--- Supplied information ---

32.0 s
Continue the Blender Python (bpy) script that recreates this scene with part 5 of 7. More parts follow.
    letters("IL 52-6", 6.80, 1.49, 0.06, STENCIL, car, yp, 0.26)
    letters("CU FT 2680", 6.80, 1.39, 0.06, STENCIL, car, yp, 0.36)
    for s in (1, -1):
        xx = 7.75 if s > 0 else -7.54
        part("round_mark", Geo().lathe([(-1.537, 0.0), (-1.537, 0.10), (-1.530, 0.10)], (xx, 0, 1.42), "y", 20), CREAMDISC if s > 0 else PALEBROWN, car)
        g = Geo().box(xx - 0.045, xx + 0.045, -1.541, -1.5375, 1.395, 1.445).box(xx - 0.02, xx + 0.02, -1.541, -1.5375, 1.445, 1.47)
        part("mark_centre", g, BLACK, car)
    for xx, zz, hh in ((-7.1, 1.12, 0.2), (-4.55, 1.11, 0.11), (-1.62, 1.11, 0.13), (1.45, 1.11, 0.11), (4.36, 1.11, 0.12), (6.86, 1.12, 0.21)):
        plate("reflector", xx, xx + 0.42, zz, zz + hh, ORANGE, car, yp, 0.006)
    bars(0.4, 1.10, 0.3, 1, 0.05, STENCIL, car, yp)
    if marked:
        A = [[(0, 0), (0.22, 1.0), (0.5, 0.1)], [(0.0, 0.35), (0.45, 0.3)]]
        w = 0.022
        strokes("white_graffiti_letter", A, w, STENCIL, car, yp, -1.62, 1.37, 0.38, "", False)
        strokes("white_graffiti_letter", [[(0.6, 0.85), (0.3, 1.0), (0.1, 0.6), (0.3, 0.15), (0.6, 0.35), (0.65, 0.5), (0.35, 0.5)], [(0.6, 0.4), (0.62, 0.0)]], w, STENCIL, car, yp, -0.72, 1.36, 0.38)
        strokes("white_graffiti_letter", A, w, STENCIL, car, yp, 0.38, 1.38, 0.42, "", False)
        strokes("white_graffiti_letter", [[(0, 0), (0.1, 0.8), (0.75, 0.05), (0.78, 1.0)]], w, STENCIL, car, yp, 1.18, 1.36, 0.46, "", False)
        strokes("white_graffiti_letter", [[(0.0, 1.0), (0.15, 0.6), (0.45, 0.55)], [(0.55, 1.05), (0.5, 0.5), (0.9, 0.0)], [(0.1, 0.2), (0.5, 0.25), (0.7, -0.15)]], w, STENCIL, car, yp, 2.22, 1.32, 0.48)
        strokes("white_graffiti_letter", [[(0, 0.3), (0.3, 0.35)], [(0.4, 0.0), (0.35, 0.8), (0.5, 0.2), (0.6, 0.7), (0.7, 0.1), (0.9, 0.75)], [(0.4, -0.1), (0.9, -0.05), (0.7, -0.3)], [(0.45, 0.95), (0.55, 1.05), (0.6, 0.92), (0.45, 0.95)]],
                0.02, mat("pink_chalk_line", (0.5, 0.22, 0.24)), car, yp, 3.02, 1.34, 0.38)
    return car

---

Problem description: Word for word, write out all of the data above.

Result for this exercise:
32.0 s
Continue the Blender Python (bpy) script that recreates this scene with part 5 of 7. More parts follow.
    letters("IL 52-6", 6.80, 1.49, 0.06, STENCIL, car, yp, 0.26)
    letters("CU FT 2680", 6.80, 1.39, 0.06, STENCIL, car, yp, 0.36)
    for s in (1, -1):
        xx = 7.75 if s > 0 else -7.54
        part("round_mark", Geo().lathe([(-1.537, 0.0), (-1.537, 0.10), (-1.530, 0.10)], (xx, 0, 1.42), "y", 20), CREAMDISC if s > 0 else PALEBROWN, car)
        g = Geo().box(xx - 0.045, xx + 0.045, -1.541, -1.5375, 1.395, 1.445).box(xx - 0.02, xx + 0.02, -1.541, -1.5375, 1.445, 1.47)
        part("mark_centre", g, BLACK, car)
    for xx, zz, hh in ((-7.1, 1.12, 0.2), (-4.55, 1.11, 0.11), (-1.62, 1.11, 0.13), (1.45, 1.11, 0.11), (4.36, 1.11, 0.12), (6.86, 1.12, 0.21)):
        plate("reflector", xx, xx + 0.42, zz, zz + hh, ORANGE, car, yp, 0.006)
    bars(0.4, 1.10, 0.3, 1, 0.05, STENCIL, car, yp)
    if marked:
        A = [[(0, 0), (0.22, 1.0), (0.5, 0.1)], [(0.0, 0.35), (0.45, 0.3)]]
        w = 0.022
        strokes("white_graffiti_letter", A, w, STENCIL, car, yp, -1.62, 1.37, 0.38, "", False)
        strokes("white_graffiti_letter", [[(0.6, 0.85), (0.3, 1.0), (0.1, 0.6), (0.3, 0.15), (0.6, 0.35), (0.65, 0.5), (0.35, 0.5)], [(0.6, 0.4), (0.62, 0.0)]], w, STENCIL, car, yp, -0.72, 1.36, 0.38)
        strokes("white_graffiti_letter", A, w, STENCIL, car, yp, 0.38, 1.38, 0.42, "", False)
        strokes("white_graffiti_letter", [[(0, 0), (0.1, 0.8), (0.75, 0.05), (0.78, 1.0)]], w, STENCIL, car, yp, 1.18, 1.36, 0.46, "", False)
        strokes("white_graffiti_letter", [[(0.0, 1.0), (0.15, 0.6), (0.45, 0.55)], [(0.55, 1.05), (0.5, 0.5), (0.9, 0.0)], [(0.1, 0.2), (0.5, 0.25), (0.7, -0.15)]], w, STENCIL, car, yp, 2.22, 1.32, 0.48)
        strokes("white_graffiti_letter", [[(0, 0.3), (0.3, 0.35)], [(0.4, 0.0), (0.35, 0.8), (0.5, 0.2), (0.6, 0.7), (0.7, 0.1), (0.9, 0.75)], [(0.4, -0.1), (0.9, -0.05), (0.7, -0.3)], [(0.45, 0.95), (0.55, 1.05), (0.6, 0.92), (0.45, 0.95)]],
                0.02, mat("pink_chalk_line", (0.5, 0.22, 0.24)), car, yp, 3.02, 1.34, 0.38)
    return car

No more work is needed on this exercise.